> _Given material_
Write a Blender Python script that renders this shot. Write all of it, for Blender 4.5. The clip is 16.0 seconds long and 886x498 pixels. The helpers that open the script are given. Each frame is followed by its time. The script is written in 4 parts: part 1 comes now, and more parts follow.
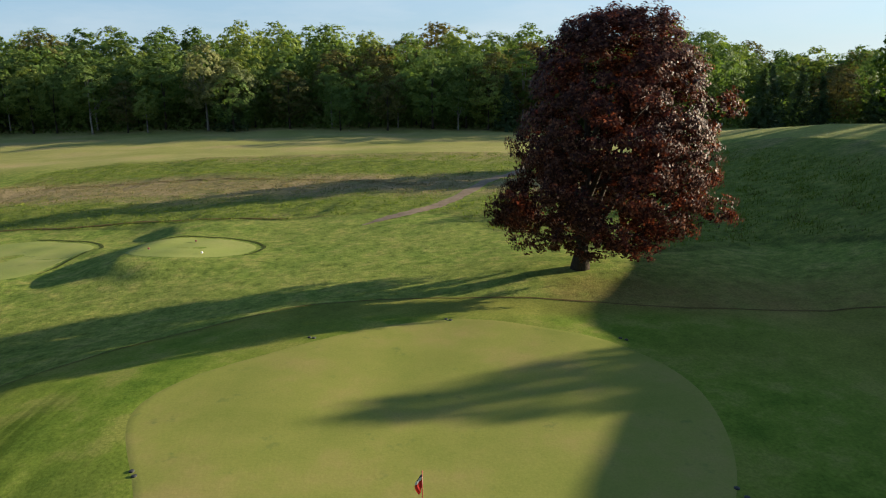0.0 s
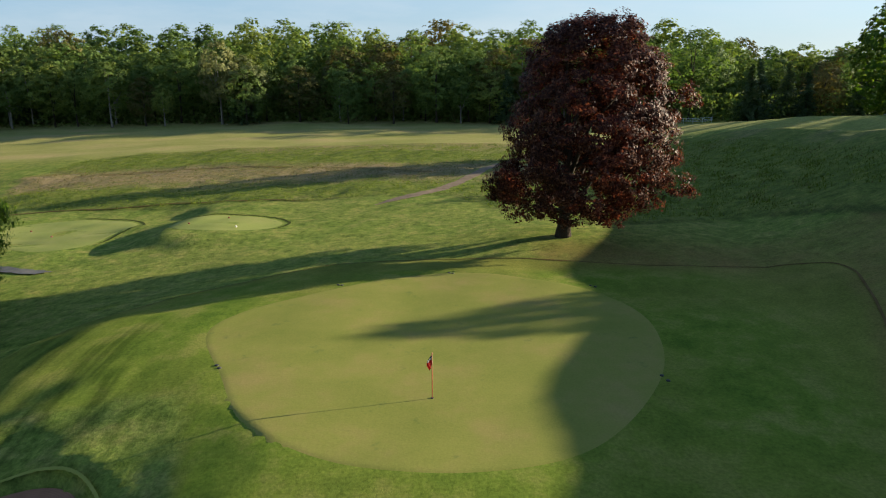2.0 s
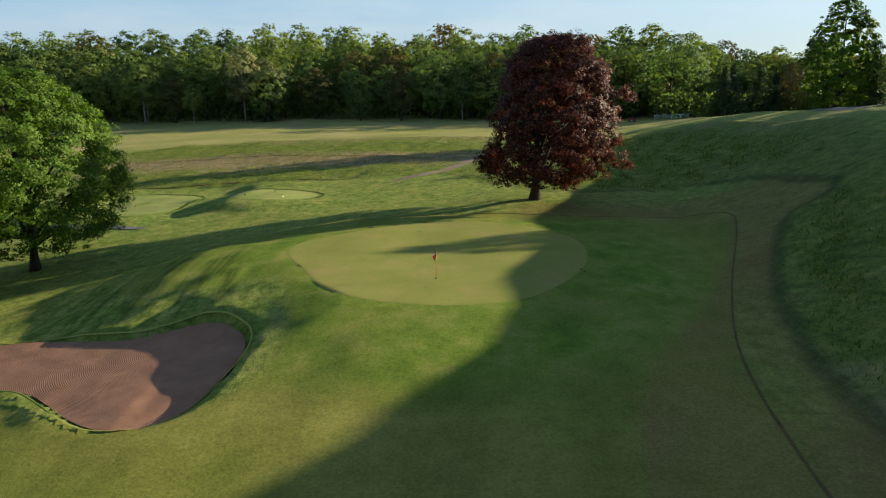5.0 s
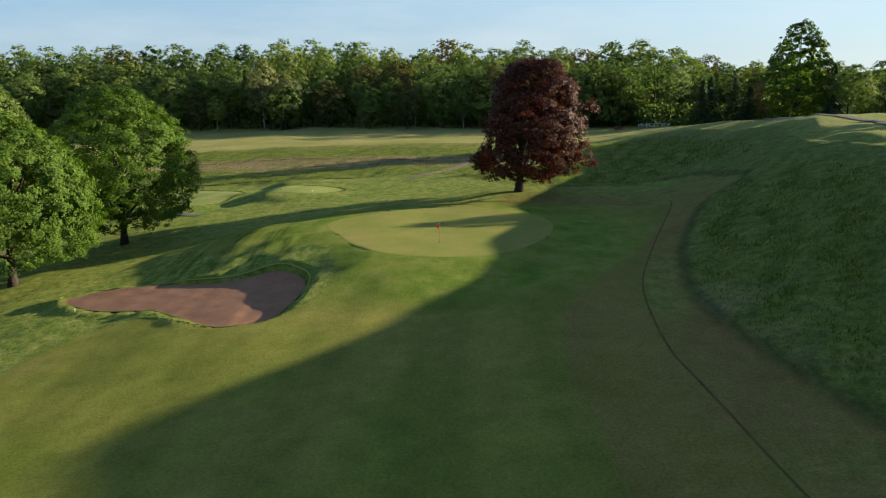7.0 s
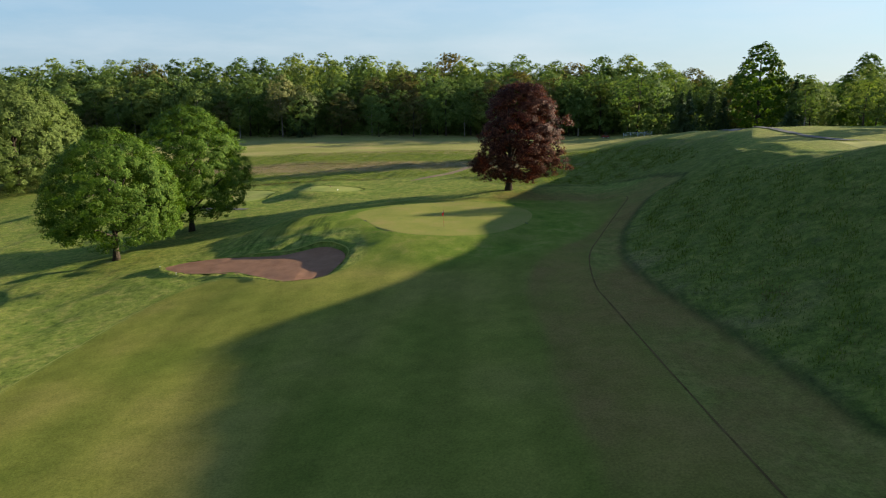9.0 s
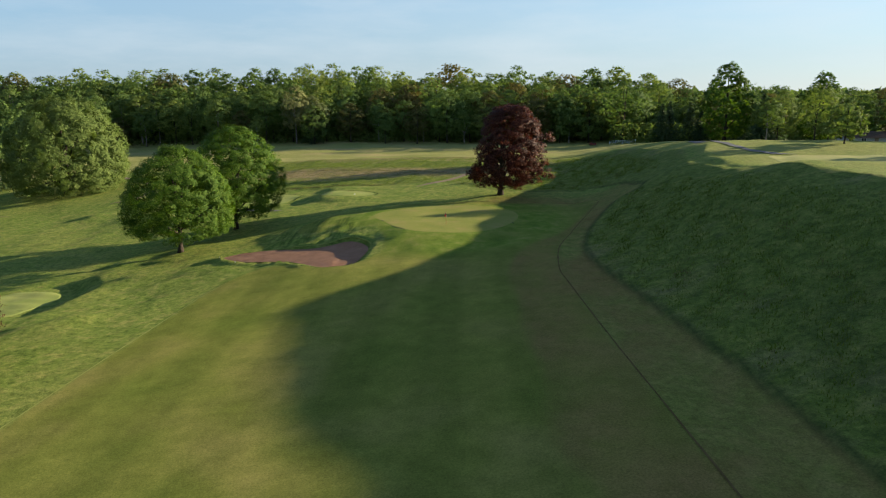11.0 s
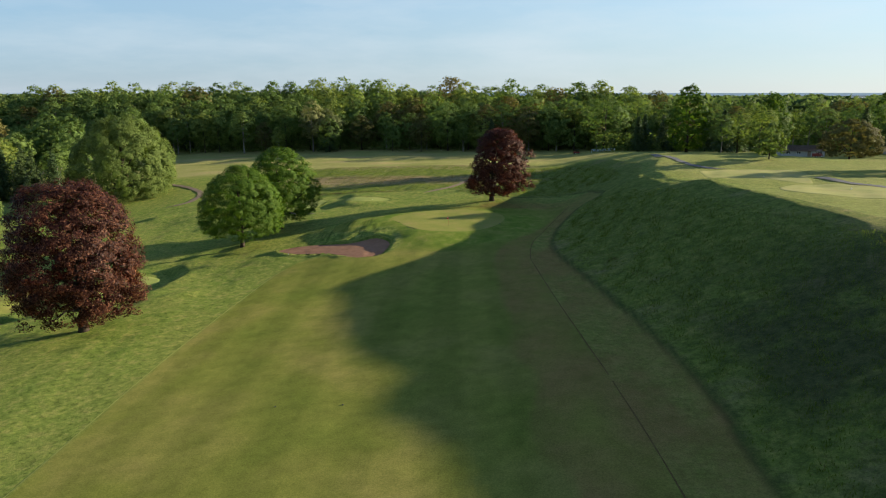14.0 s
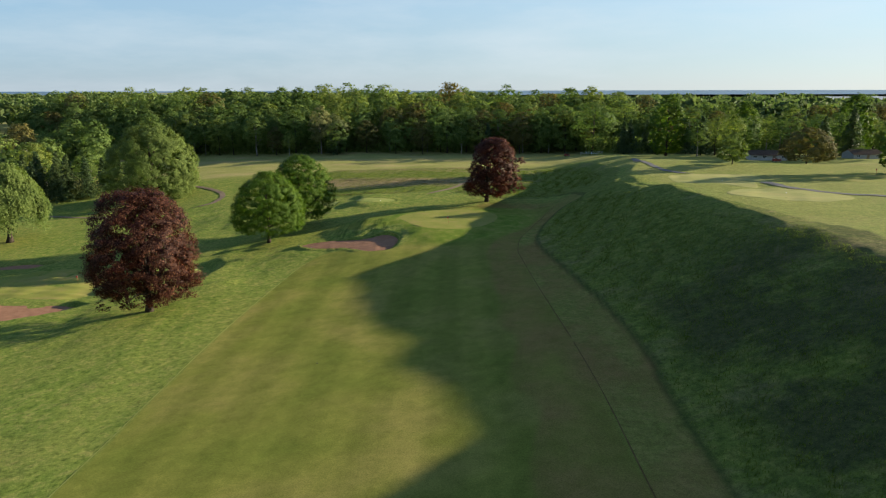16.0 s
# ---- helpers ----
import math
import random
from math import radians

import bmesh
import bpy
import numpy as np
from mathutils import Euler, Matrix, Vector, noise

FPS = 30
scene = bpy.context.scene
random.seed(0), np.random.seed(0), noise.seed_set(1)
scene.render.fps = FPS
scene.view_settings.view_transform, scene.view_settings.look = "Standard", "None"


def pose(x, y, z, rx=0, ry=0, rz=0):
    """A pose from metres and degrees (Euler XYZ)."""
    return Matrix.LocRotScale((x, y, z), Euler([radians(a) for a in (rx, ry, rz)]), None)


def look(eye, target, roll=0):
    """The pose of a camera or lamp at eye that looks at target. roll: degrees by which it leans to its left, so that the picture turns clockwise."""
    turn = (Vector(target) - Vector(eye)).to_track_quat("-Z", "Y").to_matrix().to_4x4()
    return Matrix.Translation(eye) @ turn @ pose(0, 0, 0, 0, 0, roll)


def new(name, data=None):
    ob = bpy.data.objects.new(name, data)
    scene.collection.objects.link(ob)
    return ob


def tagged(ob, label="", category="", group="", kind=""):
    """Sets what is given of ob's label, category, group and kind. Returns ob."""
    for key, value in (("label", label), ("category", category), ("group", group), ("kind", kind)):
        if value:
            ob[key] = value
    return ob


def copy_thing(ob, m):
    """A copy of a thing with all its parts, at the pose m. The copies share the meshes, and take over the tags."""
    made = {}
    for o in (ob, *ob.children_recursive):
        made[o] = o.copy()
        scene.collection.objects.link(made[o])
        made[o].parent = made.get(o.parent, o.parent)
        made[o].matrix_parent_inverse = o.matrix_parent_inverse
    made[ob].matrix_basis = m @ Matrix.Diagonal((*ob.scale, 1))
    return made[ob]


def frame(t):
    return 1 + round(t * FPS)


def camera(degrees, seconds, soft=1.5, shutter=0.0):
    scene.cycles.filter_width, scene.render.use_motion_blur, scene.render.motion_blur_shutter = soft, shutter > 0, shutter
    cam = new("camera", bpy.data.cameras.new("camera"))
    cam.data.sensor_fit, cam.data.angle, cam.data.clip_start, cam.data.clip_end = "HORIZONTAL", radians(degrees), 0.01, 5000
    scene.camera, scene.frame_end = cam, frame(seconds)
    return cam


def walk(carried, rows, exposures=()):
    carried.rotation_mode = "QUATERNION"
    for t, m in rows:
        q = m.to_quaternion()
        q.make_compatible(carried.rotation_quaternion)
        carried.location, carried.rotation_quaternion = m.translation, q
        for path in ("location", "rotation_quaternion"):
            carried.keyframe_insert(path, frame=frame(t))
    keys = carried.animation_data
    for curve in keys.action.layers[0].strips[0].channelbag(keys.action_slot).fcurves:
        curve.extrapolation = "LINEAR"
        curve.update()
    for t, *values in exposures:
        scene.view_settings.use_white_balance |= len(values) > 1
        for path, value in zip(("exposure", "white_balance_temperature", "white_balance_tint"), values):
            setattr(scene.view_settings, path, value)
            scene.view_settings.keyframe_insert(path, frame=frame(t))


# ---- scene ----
cam = camera(65.3, 16.0, soft=1.15)
METRES, EYE, TILT, LEAN, TURN = 160.0, 15.0, -13.5, 0.0, 0.0
ROWS = [
    (0.0, 0.0, 0.0, 0.0, 0.0, 0.0, -0.0),
    (0.5, -0.0001, -0.0138, -0.0034, 0.06, -0.11, -0.01),
    (1.0, -0.0001, -0.0283, -0.0069, 0.13, -0.2, -0.03),
    (1.5, -0.0002, -0.044, -0.0105, 0.18, -0.31, -0.05),
    (2.0, -0.0002, -0.0603, -0.0145, 0.26, -0.36, -0.05),
    (2.5, -0.0003, -0.0778, -0.0188, 0.3, -0.41, -0.06),
    (3.0, 0.0001, -0.0971, -0.0229, 0.38, -0.46, -0.05),
    (3.5, 0.0005, -0.1179, -0.0275, 0.45, -0.48, -0.06),
    (4.0, 0.0011, -0.1407, -0.0327, 0.5, -0.49, -0.03),
    (6.5, 0.0048, -0.2829, -0.0628, 0.81, 0.16, -0.07),
    (7.0, 0.0053, -0.3172, -0.0688, 0.87, 0.38, -0.1),
    (7.5, 0.0056, -0.3529, -0.0752, 0.91, 0.58, -0.14),
    (8.0, 0.0057, -0.3894, -0.0815, 0.97, 0.74, -0.16),
    (8.5, 0.0062, -0.4264, -0.0867, 1.03, 0.81, -0.19),
    (9.0, 0.0063, -0.4638, -0.0905, 1.05, 0.86, -0.21),
    (11.5, 0.0069, -0.6501, -0.1007, 1.08, 0.88, -0.29),
    (12.0, 0.0067, -0.6882, -0.1023, 1.08, 0.85, -0.29),
    (12.5, 0.0064, -0.7256, -0.1037, 1.08, 0.82, -0.27),
    (13.0, 0.0062, -0.7638, -0.1046, 1.08, 0.78, -0.26),
    (13.5, 0.0064, -0.8019, -0.1051, 1.06, 0.73, -0.24),
    (14.0, 0.0066, -0.8397, -0.1063, 1.06, 0.69, -0.21),
    (14.5, 0.0064, -0.8771, -0.1078, 1.04, 0.63, -0.18),
    (15.0, 0.0065, -0.915, -0.109, 1.02, 0.57, -0.15),
    (15.5, 0.0064, -0.9529, -0.1099, 1.0, 0.5, -0.13),
    (16.0, 0.0063, -0.9903, -0.1113, 0.97, 0.44, -0.11),
]
walk(cam, [(t, pose(0, 0, EYE, TILT, LEAN, TURN) @ pose(METRES * x, METRES * y, METRES * z, 90 + pitch, roll, yaw)) for t, x, y, z, yaw, pitch, roll in ROWS],
     exposures=[(0.0, 1.67), (16.0, 1.67)])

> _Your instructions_
Copy out each line exactly, without the pictures.

> _Written solution_
Write a Blender Python script that renders this shot. Write all of it, for Blender 4.5. The clip is 16.0 seconds long and 886x498 pixels. The helpers that open the script are given. Each frame is followed by its time. The script is written in 4 parts: part 1 comes now, and more parts follow.
0.0 s
2.0 s
5.0 s
7.0 s
9.0 s
11.0 s
14.0 s
16.0 s
# ---- helpers ----
import math
import random
from math import radians

import bmesh
import bpy
import numpy as np
from mathutils import Euler, Matrix, Vector, noise

FPS = 30
scene = bpy.context.scene
random.seed(0), np.random.seed(0), noise.seed_set(1)
scene.render.fps = FPS
scene.view_settings.view_transform, scene.view_settings.look = "Standard", "None"


def pose(x, y, z, rx=0, ry=0, rz=0):
    """A pose from metres and degrees (Euler XYZ)."""
    return Matrix.LocRotScale((x, y, z), Euler([radians(a) for a in (rx, ry, rz)]), None)


def look(eye, target, roll=0):
    """The pose of a camera or lamp at eye that looks at target. roll: degrees by which it leans to its left, so that the picture turns clockwise."""
    turn = (Vector(target) - Vector(eye)).to_track_quat("-Z", "Y").to_matrix().to_4x4()
    return Matrix.Translation(eye) @ turn @ pose(0, 0, 0, 0, 0, roll)


def new(name, data=None):
    ob = bpy.data.objects.new(name, data)
    scene.collection.objects.link(ob)
    return ob


def tagged(ob, label="", category="", group="", kind=""):
    """Sets what is given of ob's label, category, group and kind. Returns ob."""
    for key, value in (("label", label), ("category", category), ("group", group), ("kind", kind)):
        if value:
            ob[key] = value
    return ob


def copy_thing(ob, m):
    """A copy of a thing with all its parts, at the pose m. The copies share the meshes, and take over the tags."""
    made = {}
    for o in (ob, *ob.children_recursive):
        made[o] = o.copy()
        scene.collection.objects.link(made[o])
        made[o].parent = made.get(o.parent, o.parent)
        made[o].matrix_parent_inverse = o.matrix_parent_inverse
    made[ob].matrix_basis = m @ Matrix.Diagonal((*ob.scale, 1))
    return made[ob]


def frame(t):
    return 1 + round(t * FPS)


def camera(degrees, seconds, soft=1.5, shutter=0.0):
    scene.cycles.filter_width, scene.render.use_motion_blur, scene.render.motion_blur_shutter = soft, shutter > 0, shutter
    cam = new("camera", bpy.data.cameras.new("camera"))
    cam.data.sensor_fit, cam.data.angle, cam.data.clip_start, cam.data.clip_end = "HORIZONTAL", radians(degrees), 0.01, 5000
    scene.camera, scene.frame_end = cam, frame(seconds)
    return cam


def walk(carried, rows, exposures=()):
    carried.rotation_mode = "QUATERNION"
    for t, m in rows:
        q = m.to_quaternion()
        q.make_compatible(carried.rotation_quaternion)
        carried.location, carried.rotation_quaternion = m.translation, q
        for path in ("location", "rotation_quaternion"):
            carried.keyframe_insert(path, frame=frame(t))
    keys = carried.animation_data
    for curve in keys.action.layers[0].strips[0].channelbag(keys.action_slot).fcurves:
        curve.extrapolation = "LINEAR"
        curve.update()
    for t, *values in exposures:
        scene.view_settings.use_white_balance |= len(values) > 1
        for path, value in zip(("exposure", "white_balance_temperature", "white_balance_tint"), values):
            setattr(scene.view_settings, path, value)
            scene.view_settings.keyframe_insert(path, frame=frame(t))


# ---- scene ----
cam = camera(65.3, 16.0, soft=1.15)
METRES, EYE, TILT, LEAN, TURN = 160.0, 15.0, -13.5, 0.0, 0.0
ROWS = [
    (0.0, 0.0, 0.0, 0.0, 0.0, 0.0, -0.0),
    (0.5, -0.0001, -0.0138, -0.0034, 0.06, -0.11, -0.01),
    (1.0, -0.0001, -0.0283, -0.0069, 0.13, -0.2, -0.03),
    (1.5, -0.0002, -0.044, -0.0105, 0.18, -0.31, -0.05),
    (2.0, -0.0002, -0.0603, -0.0145, 0.26, -0.36, -0.05),
    (2.5, -0.0003, -0.0778, -0.0188, 0.3, -0.41, -0.06),
    (3.0, 0.0001, -0.0971, -0.0229, 0.38, -0.46, -0.05),
    (3.5, 0.0005, -0.1179, -0.0275, 0.45, -0.48, -0.06),
    (4.0, 0.0011, -0.1407, -0.0327, 0.5, -0.49, -0.03),
    (6.5, 0.0048, -0.2829, -0.0628, 0.81, 0.16, -0.07),
    (7.0, 0.0053, -0.3172, -0.0688, 0.87, 0.38, -0.1),
    (7.5, 0.0056, -0.3529, -0.0752, 0.91, 0.58, -0.14),
    (8.0, 0.0057, -0.3894, -0.0815, 0.97, 0.74, -0.16),
    (8.5, 0.0062, -0.4264, -0.0867, 1.03, 0.81, -0.19),
    (9.0, 0.0063, -0.4638, -0.0905, 1.05, 0.86, -0.21),
    (11.5, 0.0069, -0.6501, -0.1007, 1.08, 0.88, -0.29),
    (12.0, 0.0067, -0.6882, -0.1023, 1.08, 0.85, -0.29),
    (12.5, 0.0064, -0.7256, -0.1037, 1.08, 0.82, -0.27),
    (13.0, 0.0062, -0.7638, -0.1046, 1.08, 0.78, -0.26),
    (13.5, 0.0064, -0.8019, -0.1051, 1.06, 0.73, -0.24),
    (14.0, 0.0066, -0.8397, -0.1063, 1.06, 0.69, -0.21),
    (14.5, 0.0064, -0.8771, -0.1078, 1.04, 0.63, -0.18),
    (15.0, 0.0065, -0.915, -0.109, 1.02, 0.57, -0.15),
    (15.5, 0.0064, -0.9529, -0.1099, 1.0, 0.5, -0.13),
    (16.0, 0.0063, -0.9903, -0.1113, 0.97, 0.44, -0.11),
]
walk(cam, [(t, pose(0, 0, EYE, TILT, LEAN, TURN) @ pose(METRES * x, METRES * y, METRES * z, 90 + pitch, roll, yaw)) for t, x, y, z, yaw, pitch, roll in ROWS],
     exposures=[(0.0, 1.67), (16.0, 1.67)])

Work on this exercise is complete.